== Information provided ==
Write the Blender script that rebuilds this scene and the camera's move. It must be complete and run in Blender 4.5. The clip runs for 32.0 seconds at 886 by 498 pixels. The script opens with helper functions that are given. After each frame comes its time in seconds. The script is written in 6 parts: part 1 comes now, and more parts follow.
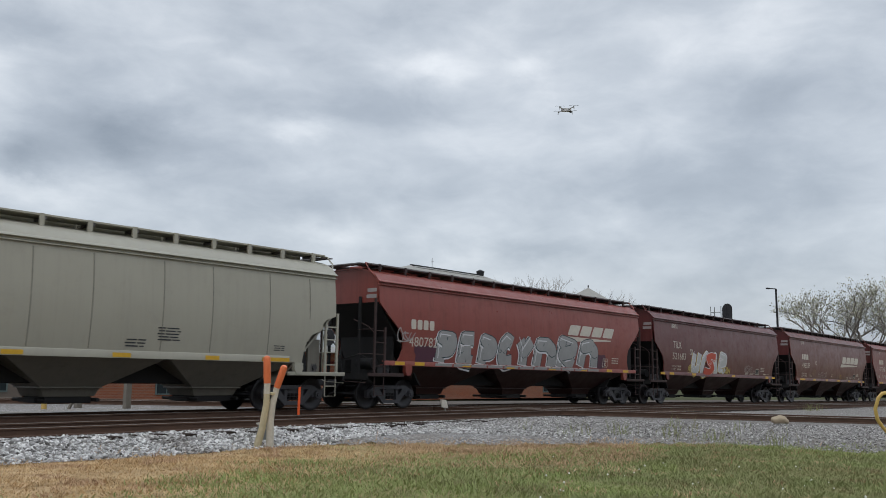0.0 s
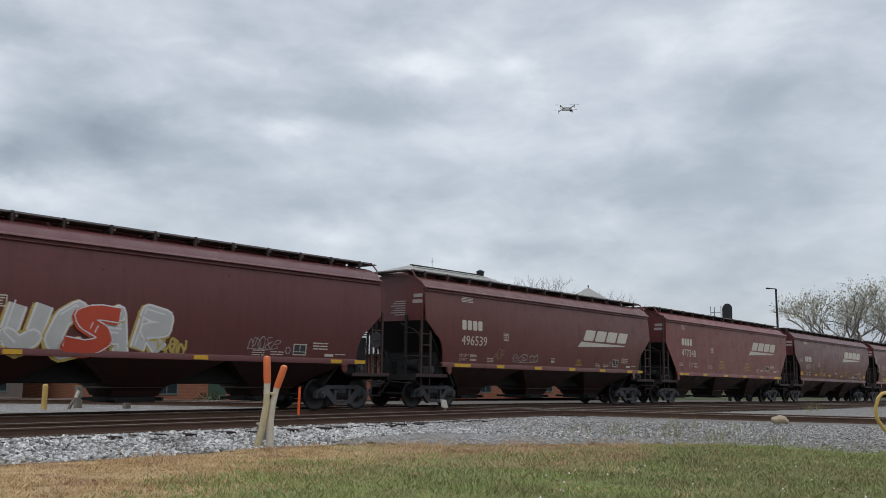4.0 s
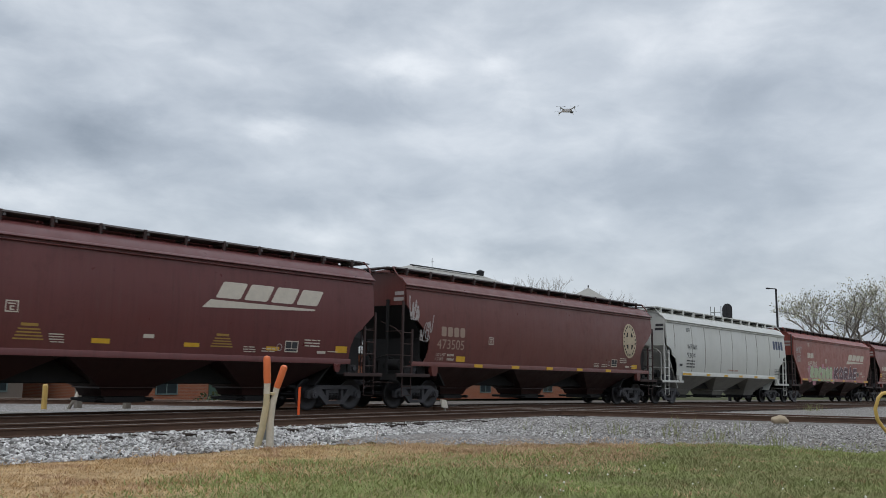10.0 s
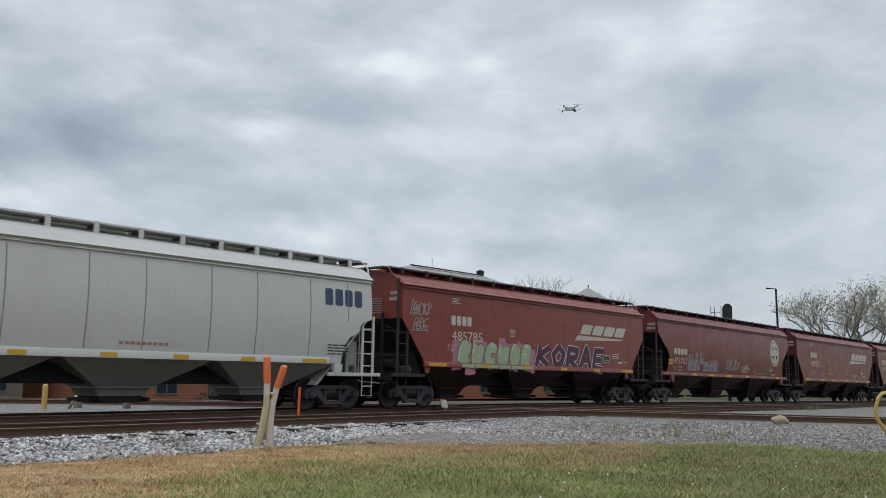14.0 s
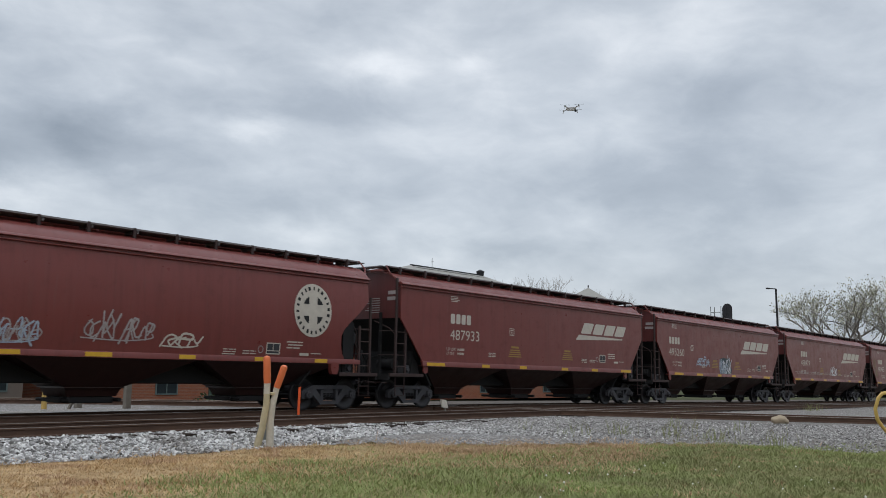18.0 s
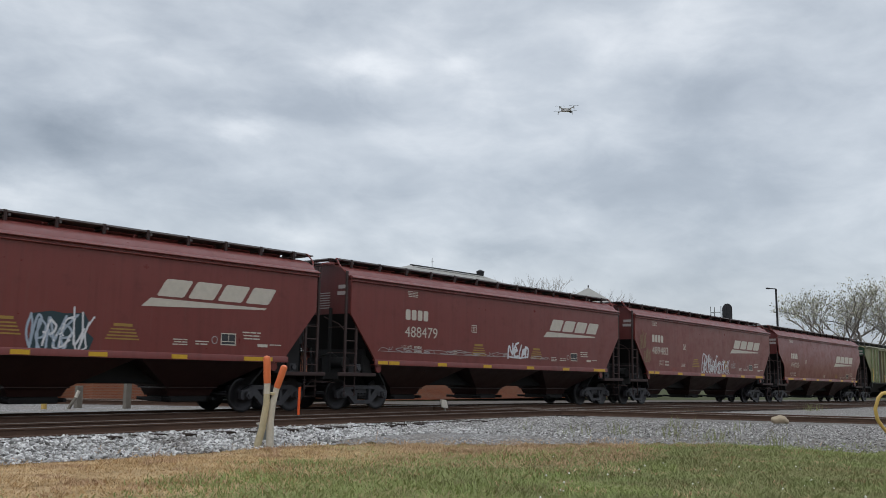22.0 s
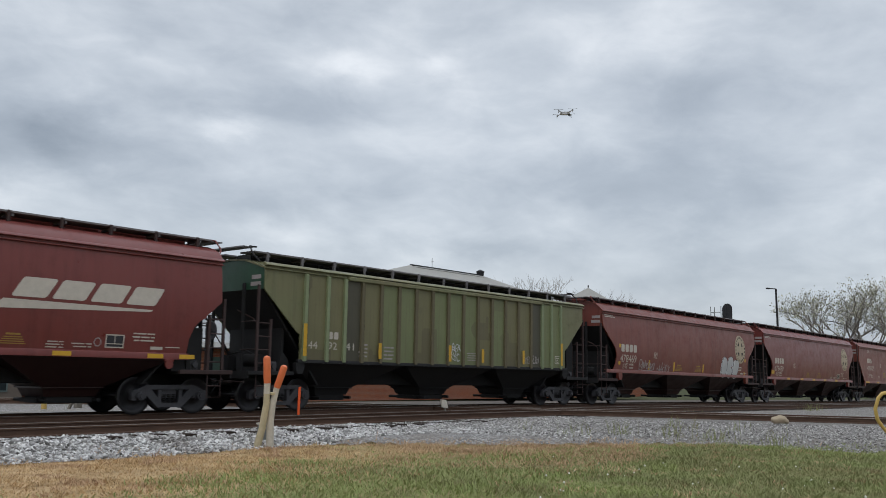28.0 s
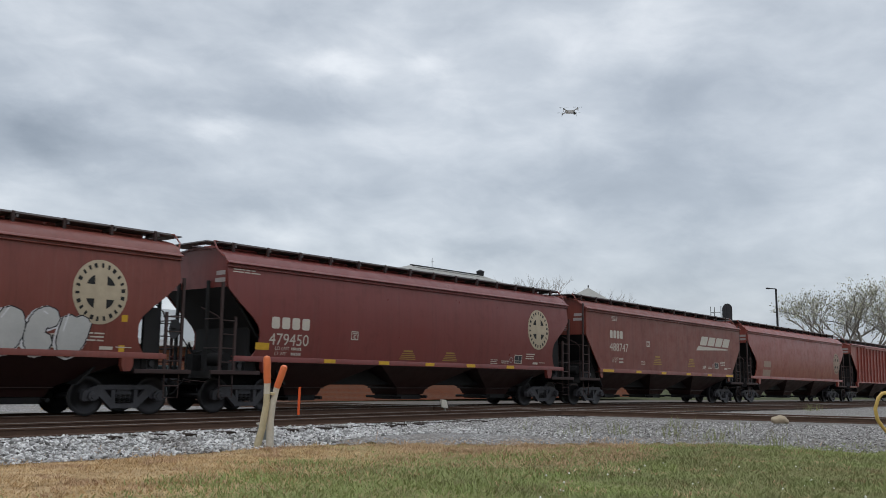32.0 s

== Exercise details ==
Make an exact copy of all the material, but keep the pictures out of it.

== Solved exercise ==
Write the Blender script that rebuilds this scene and the camera's move. It must be complete and run in Blender 4.5. The clip runs for 32.0 seconds at 886 by 498 pixels. The script opens with helper functions that are given. After each frame comes its time in seconds. The script is written in 6 parts: part 1 comes now, and more parts follow.
0.0 s
4.0 s
10.0 s
14.0 s
18.0 s
22.0 s
28.0 s
32.0 s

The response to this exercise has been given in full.